Two weeks in Cuba passed by without noticing. Cuba turned out to be a little different than expected. Many of the pictures on the internet where you can see Cubans smoking cigars are staged, Cuba in tourist areas is a bit richer and much more diverse within one country than you might think. Cuba still has a long way to go before it reaches the level of the big resorts in the world, but old cars and bright Cubans are only found in Cuba. The feeling of the Real Cuba can only be seen on the spot. There are days when Cuba is annoying and there are at least as many days when it seems like the most fascinating country to be in. Because - is there any tastier fruit than a ripe, juicy mango straight from the tree, at the height of the season? Late spring in Cuba can be called the rainy season, the crab migration season or the mango season! Small, bright yellow, large, pink, all fragrant! Cuba will always remain in our memories as the land of delicious mangoes!
But what about the honeymoon? Is Cuba suitable to go here as a couple and enjoy moments together? Definitely!
In Cuba, you can sleep on the beach or in a hotel, eat and enjoy drinks to your heart's content, and also see what the island has to offer - hiking on foot or horseback, diving or snorkeling! Cuba is a great destination where you will remember your honeymoon for the rest of your life!

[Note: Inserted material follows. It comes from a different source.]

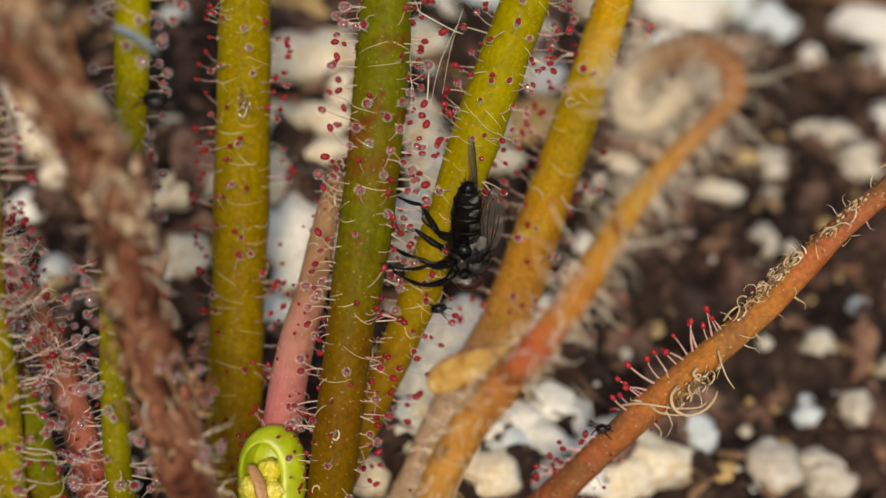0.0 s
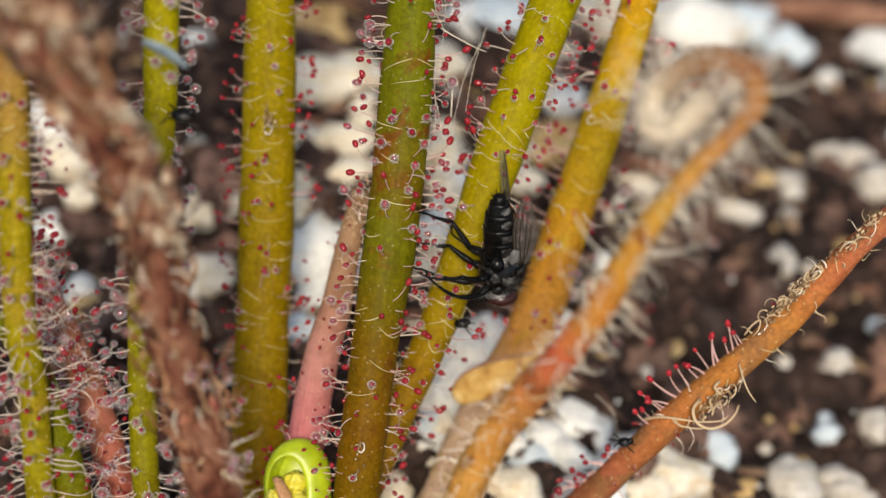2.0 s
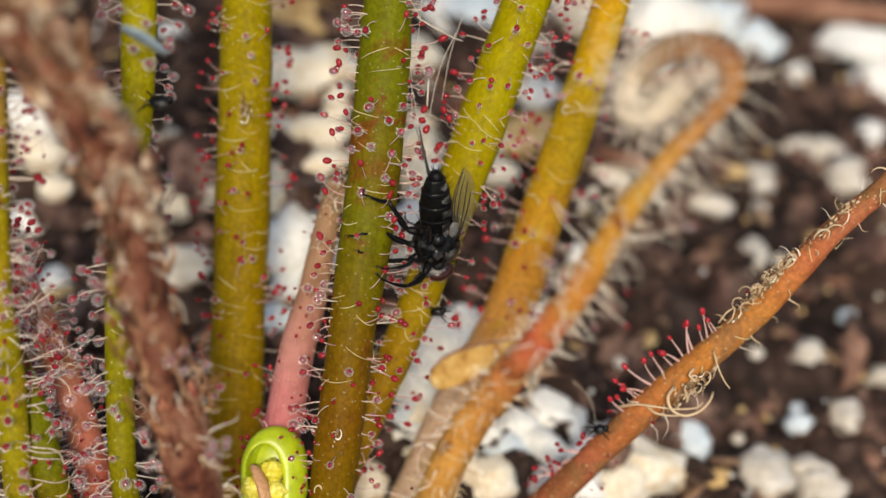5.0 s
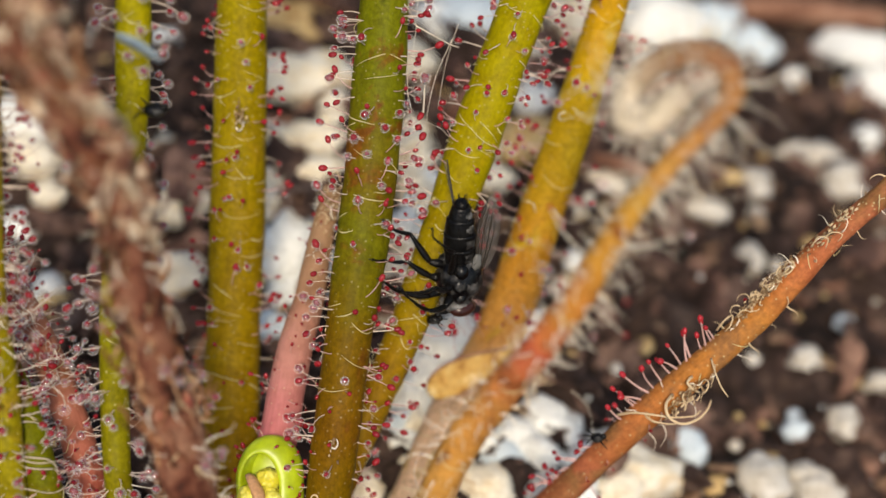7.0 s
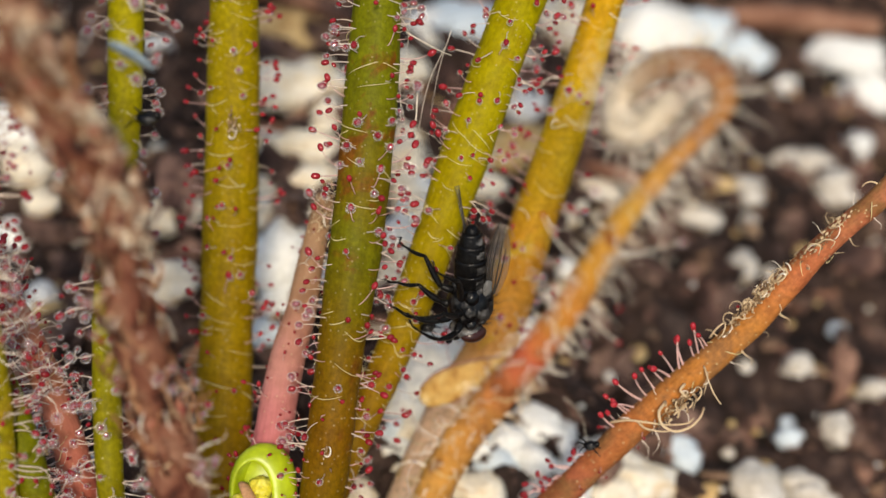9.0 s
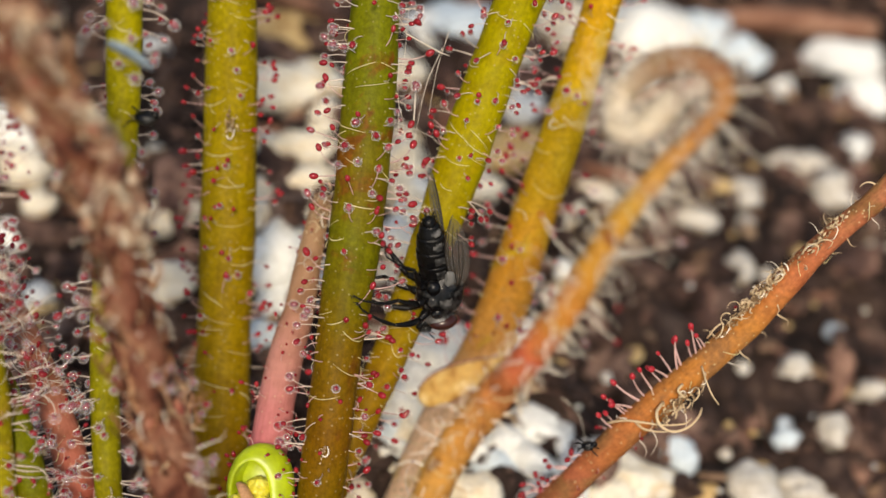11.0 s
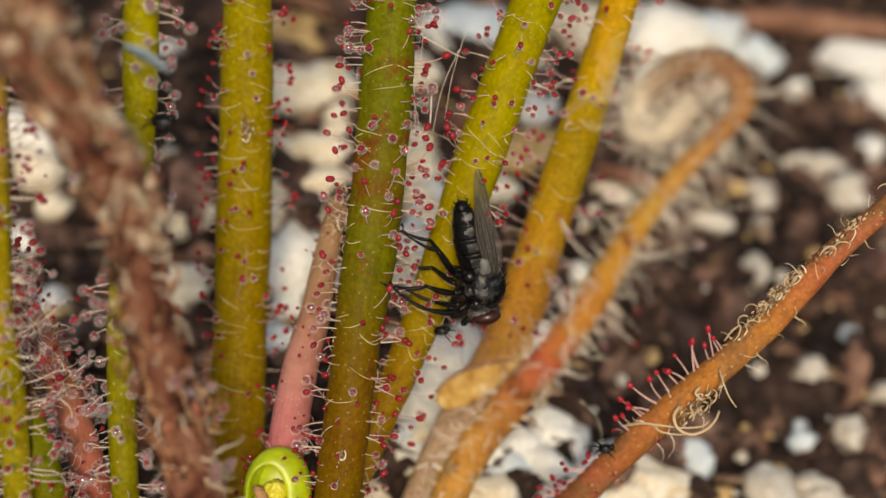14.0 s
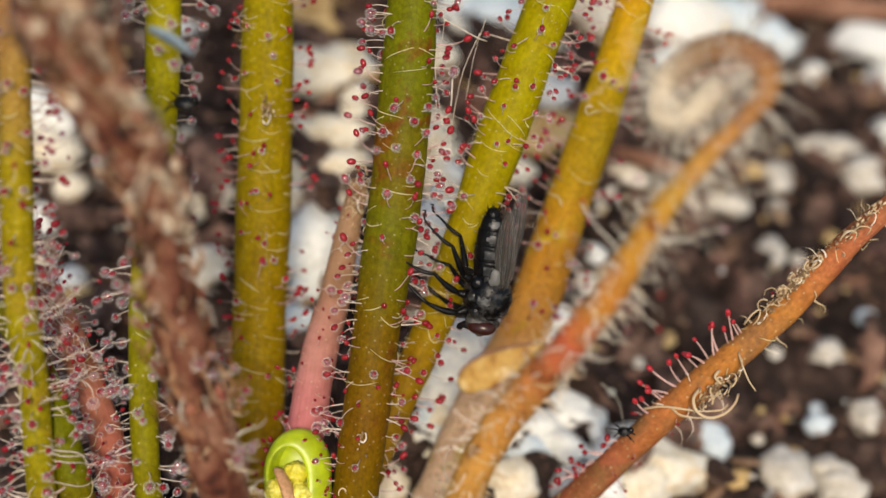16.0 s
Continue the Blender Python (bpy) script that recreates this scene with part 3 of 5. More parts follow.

A good price of a plane ticket starts from 400-500 euros round trip, with a transfer, because there are no direct flights from Riga, during promotions from Germany you can sometimes find offers below 400 euros. You can look at the hotel according to your wishes, small local lodges/rooms are available from over ten dollars a day, large hotels depending on the chosen service level. It should be taken into account that you will also need a visa card, which can be purchased at a tourist agency in Latvia, it cost us 36 euros per person. When buying tickets from the USA, there will be a different procedure, you should inquire with the local airline, because the Americans have different rules for entry and their airlines adhere to them. When buying a combined service from a travel agency (we bought Estravel Latvija), the plane ticket from Germany and the hotel for a week cost us 1400 euros per person (all-inclusive). For a longer trip, the hotel costs are no longer so high, and in the combined package, the flight price makes up the majority. Tours can be booked ahead of time or on the spot with local service providers.